UK financial services will lose their EU passport at the end of the transition period, which finishes at the end of the year, unless it is extended. Their access to the EU market will be governed by equivalence, which is permission granted by the commission that can be withdrawn with as little as 30 days notice.
Mr Barnier said the UK was wrong when it claimed that it was only asking for what was precedented in the EU's trade deals with other countries.
"The truth is that, in many areas, it is demanding a lot more than Canada, Japan, or any of our other FTA [free trade agreement] partners," he said. "We cannot accept the UK's attempt to cherry pick parts of our single market."
The UK and EU remain deeply divided over fishing rights, the "level playing field" guarantees and the future role of the European Court of Justice after the last round of trade negotiations ended last week.
Mr Barnier said that the EU was ready to compromise to break the deadlock and called on the UK to soften its red lines as well.

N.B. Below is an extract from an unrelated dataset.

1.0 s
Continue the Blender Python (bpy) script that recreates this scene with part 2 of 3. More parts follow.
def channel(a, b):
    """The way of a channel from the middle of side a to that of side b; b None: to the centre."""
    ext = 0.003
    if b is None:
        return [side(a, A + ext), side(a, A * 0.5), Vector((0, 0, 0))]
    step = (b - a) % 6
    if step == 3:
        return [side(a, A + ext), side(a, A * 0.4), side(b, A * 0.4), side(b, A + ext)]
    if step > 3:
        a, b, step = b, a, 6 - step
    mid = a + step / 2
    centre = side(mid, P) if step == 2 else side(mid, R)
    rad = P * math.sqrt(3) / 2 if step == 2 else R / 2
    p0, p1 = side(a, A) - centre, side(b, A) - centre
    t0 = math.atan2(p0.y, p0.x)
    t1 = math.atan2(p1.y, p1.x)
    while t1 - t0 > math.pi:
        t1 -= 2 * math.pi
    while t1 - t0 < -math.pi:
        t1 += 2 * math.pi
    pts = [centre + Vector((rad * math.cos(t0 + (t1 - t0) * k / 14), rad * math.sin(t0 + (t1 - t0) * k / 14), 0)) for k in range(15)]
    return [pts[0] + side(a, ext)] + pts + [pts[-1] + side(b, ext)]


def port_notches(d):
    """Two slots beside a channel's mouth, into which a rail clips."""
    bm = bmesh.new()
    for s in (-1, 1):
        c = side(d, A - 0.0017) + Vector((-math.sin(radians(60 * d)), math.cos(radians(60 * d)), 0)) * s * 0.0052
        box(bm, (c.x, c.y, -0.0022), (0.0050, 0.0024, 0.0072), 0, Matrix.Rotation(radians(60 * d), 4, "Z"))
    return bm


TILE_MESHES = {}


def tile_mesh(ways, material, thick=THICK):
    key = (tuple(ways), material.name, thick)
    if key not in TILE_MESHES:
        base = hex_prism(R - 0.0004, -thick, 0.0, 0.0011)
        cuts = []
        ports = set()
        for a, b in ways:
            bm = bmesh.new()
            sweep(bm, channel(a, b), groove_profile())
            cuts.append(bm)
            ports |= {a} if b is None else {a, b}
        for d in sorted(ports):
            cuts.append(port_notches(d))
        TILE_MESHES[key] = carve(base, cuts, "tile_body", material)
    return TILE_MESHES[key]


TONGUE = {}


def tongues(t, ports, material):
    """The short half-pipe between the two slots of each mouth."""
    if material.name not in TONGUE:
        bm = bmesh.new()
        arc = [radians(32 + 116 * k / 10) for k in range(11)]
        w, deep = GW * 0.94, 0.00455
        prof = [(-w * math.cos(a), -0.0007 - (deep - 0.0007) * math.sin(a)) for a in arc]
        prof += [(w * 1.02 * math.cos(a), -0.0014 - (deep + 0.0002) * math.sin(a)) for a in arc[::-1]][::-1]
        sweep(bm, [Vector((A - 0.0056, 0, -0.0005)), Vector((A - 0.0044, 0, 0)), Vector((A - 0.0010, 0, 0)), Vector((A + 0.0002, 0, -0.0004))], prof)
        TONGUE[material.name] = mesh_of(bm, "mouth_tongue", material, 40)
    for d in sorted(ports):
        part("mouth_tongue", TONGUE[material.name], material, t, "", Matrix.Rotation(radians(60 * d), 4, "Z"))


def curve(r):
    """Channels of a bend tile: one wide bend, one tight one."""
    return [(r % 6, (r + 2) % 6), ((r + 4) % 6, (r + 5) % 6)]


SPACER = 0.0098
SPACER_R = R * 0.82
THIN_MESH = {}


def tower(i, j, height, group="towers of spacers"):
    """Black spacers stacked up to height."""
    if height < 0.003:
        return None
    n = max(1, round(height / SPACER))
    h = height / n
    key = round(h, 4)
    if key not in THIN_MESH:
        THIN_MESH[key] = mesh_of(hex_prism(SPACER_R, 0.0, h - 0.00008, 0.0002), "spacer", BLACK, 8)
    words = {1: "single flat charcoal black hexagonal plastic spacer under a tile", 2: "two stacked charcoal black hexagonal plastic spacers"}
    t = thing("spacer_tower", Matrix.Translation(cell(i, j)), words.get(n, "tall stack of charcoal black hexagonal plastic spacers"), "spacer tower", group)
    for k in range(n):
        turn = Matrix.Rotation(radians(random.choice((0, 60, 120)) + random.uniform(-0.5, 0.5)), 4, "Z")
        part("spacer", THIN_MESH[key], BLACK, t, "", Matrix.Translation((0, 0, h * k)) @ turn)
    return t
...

"The UK must have taken note of the EU's willingness to search for compromises. What we now need to make progress are clear and concrete signals the UK too is open to work on an agreement," he said.

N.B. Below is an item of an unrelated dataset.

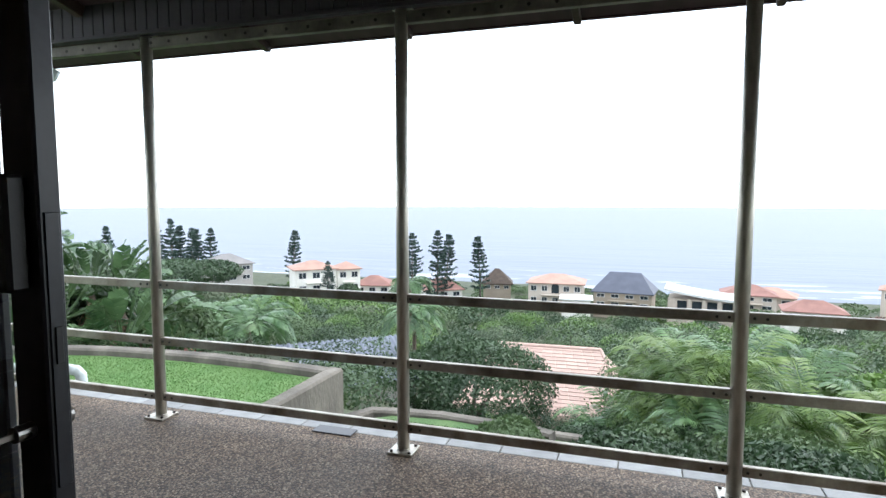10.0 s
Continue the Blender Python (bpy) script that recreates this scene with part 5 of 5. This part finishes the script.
def wild_banana(x, y, z, h, seed, R=1.5):
    """A strelitzia stem: paddle leaves in a fan, torn edges, a skirt of dead ones."""
    pr = random.Random(seed)
    t = thing("wild_banana", "wild banana with torn paddle leaves over dead brown ones", "tree", "wild banana plants", pose(x, y, z))
    part("trunk", Geo().tube([(0, 0, -0.4), (pr.uniform(-0.2, 0.2), pr.uniform(-0.2, 0.2), h * 0.5), (0, 0, h)], [0.12, 0.10, 0.08], 8), M_PALMTRUNK, t, smooth=True)
    plane = pr.uniform(0, math.pi)
    for i in range(40):
        old = i >= 12
        e = radians(pr.uniform(-80, -40)) if old else radians(86 - 6.5 * i + pr.uniform(-8, 8))
        a = plane + (0 if i % 2 else math.pi) + pr.uniform(-0.5, 0.5) + (pr.uniform(-1.4, 1.4) if old else 0)
        d = Vector((math.cos(a) * math.cos(e), math.sin(a) * math.cos(e), math.sin(e)))
        side = d.cross(Vector((0.01, 0, 1))).normalized()
        o = Vector((0, 0, h - (0.062 * (i - 11) if old else 0.0)))
        pet = R * (0.2 if old else pr.uniform(0.45, 0.75))
        L, W = R * pr.uniform(0.7, 1.0), R * (pr.uniform(0.13, 0.2) if old else pr.uniform(0.19, 0.25))
        hub = o + d * pet
        g = Geo().tube([o, hub], [0.03, 0.018], 5)
        k = 11
        bend = pr.uniform(0.15, 0.55)
        for s in (-1, 1):
            for j in range(k):
                if pr.random() < (0.25 if old else 0.05):
                    continue
                u0, u1 = j / k, (j + 0.95) / k
                pts = []
                for u, wv in ((u0, 0), (u1, 0), (u1, 1), (u0, 1)):
                    c = hub + d * L * u - Vector((0, 0, bend * L * u * u))
                    ww = W * math.sin(math.pi * (0.08 + 0.88 * u)) ** 0.6 * wv
                    pts.append(c + side * s * ww + Vector((0, 0, (0.35 if not old else -0.6) * ww + pr.uniform(-0.03, 0.03) * wv)))
                n0 = len(g.v)
                g.v += [tuple(p) for p in pts]
                g.f.append((n0, n0 + 1, n0 + 2, n0 + 3))
        if old:
            part("dead_leaf", g, M_LEAF["dead"], t, "dry brown hanging leaf")
        else:
            part("leaf", g, M_LEAF["banana"], t)


fan_palm(6.2, 14.2, -1.2, 1.4, 1.4, 50, 2)
for i, (x, y, top) in enumerate(((10.5, 13.0, 1.25), (11.4, 12.6, 1.05), (11.0, 14.2, 0.8), (12.2, 12.0, 0.3), (10.2, 14.6, 0.3), (12.9, 11.4, -0.4), (11.7, 11.3, -0.75), (13.0, 13.2, 0.2), (10.4, 12.1, -0.9), (12.4, 10.4, -1.3), (10.1, 13.2, 0.1), (11.3, 13.1, -0.1), (11.9, 13.5, 0.75), (12.3, 12.7, -0.2), (10.9, 12.3, -0.4), (11.5, 12.0, -0.1), (11.9, 10.9, -0.7), (12.7, 11.9, 0.1), (13.4, 12.6, 0.35))):
    z = min(ground_z(x, y), -1.9)
    wild_banana(x, y, z, top - z - 0.98, 20 + i, 0.88 + 0.12 * (i % 3))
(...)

He claimed that there was no need for the bloc's leaders to give him a new negotiating mandate so he could break the impasse, despite being prevented by EU fishing nations from exploring possible compromises in the last round.
Mr Barnier said he hoped a June meeting between Boris Johnson and Ursula von der Leyen, the president of the European Commission, would bring fresh political impetus to the negotiations this month.

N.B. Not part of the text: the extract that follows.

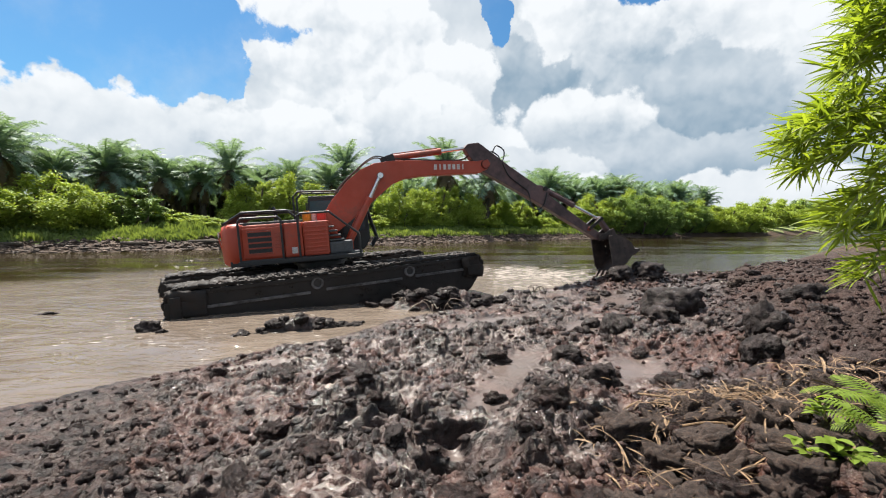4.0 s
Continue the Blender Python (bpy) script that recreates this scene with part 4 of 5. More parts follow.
def stick_body():
    top = [(-0.88, 0.10), (-0.84, 0.28), (-0.56, 0.50), (-0.42, 0.50), (0.8, 0.40), (1.95, 0.36), (2.12, 0.44), (2.35, 0.44), (2.55, 0.28), (4.2, 0.15), (5.02, 0.12)]
    low = [(5.06, -0.06), (4.92, -0.14), (4.5, -0.13), (2.2, -0.15), (0.5, -0.21), (0.1, -0.24), (-0.12, -0.20), (-0.6, -0.05)]
    body = part("stick", tapered(top + low, 0.19, 0.02), STICK_MUD, excavator, "long scuffed brown-grey stick with worn paint")
    for y in (-0.2, 0.2):
        part("head_boss", rod(bmesh.new(), (0, y - 0.06, 0), (0, y + 0.06, 0), 0.15, sides=18), STEEL_MUD, body)
        part("rocker_boss", rod(bmesh.new(), (ROCKER_FOOT.x, y - 0.05, 0.04), (ROCKER_FOOT.x, y + 0.05, 0.04), 0.07, sides=14), ORANGE_DULL, body)
        part("ram_boss", rod(bmesh.new(), (2.28, y - 0.03, 0.40), (2.28, y + 0.03, 0.40), 0.08, sides=14), STEEL_MUD, body)
    for y, big in ((-0.15, 1.0), (0.1, 0.75)):
        line = [(0.05, y, 0.42), (0.02, y, 0.62 * big + 0.1), (0.16, y, 0.78 * big), (0.36, y, 0.74 * big), (0.46, y, 0.55 * big), (0.5, y, 0.40), (0.7, y, 0.37)]
        part("hose", tube(bmesh.new(), line, 0.022, 6, soft=4), HOSE, body, "looped black hydraulic hose")
    line = [(0.5, -0.215, 0.36), (0.9, -0.215, 0.10), (1.4, -0.215, 0.04), (1.75, -0.23, 0.0), (2.0, -0.24, -0.24), (2.2, -0.24, -0.40), (2.42, -0.24, -0.34), (2.5, -0.22, -0.05), (2.4, -0.2, 0.33)]
    part("hose", tube(bmesh.new(), line, 0.02, 6, soft=4), HOSE, body, "slack black hydraulic hose")
    part("wear_strip", block(bmesh.new(), 2.7, 4.7, -0.12, 0.12, -0.205, -0.16, 0.01, Matrix.Rotation(radians(-1.4), 4, "Y")), STEEL_MUD, body)
    return body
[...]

"Member states including Germany and France shared Michel Barnier's dire assessment of the current state of EU-UK talks," a diplomat told The Telegraph after the negotiator briefed EU ambassadors in Brussels.
"Ambassadors expressed the need for more realism in London and expect the UK government to honour its commitments from the political declaration on all issues including the 'level playing field'. Cherry-picking is not an option."
A Number 10 spokesman said: "Brexit is about economic independence, and we gain more by being able to design our own rules to suit the best interests of our businesses and people in future."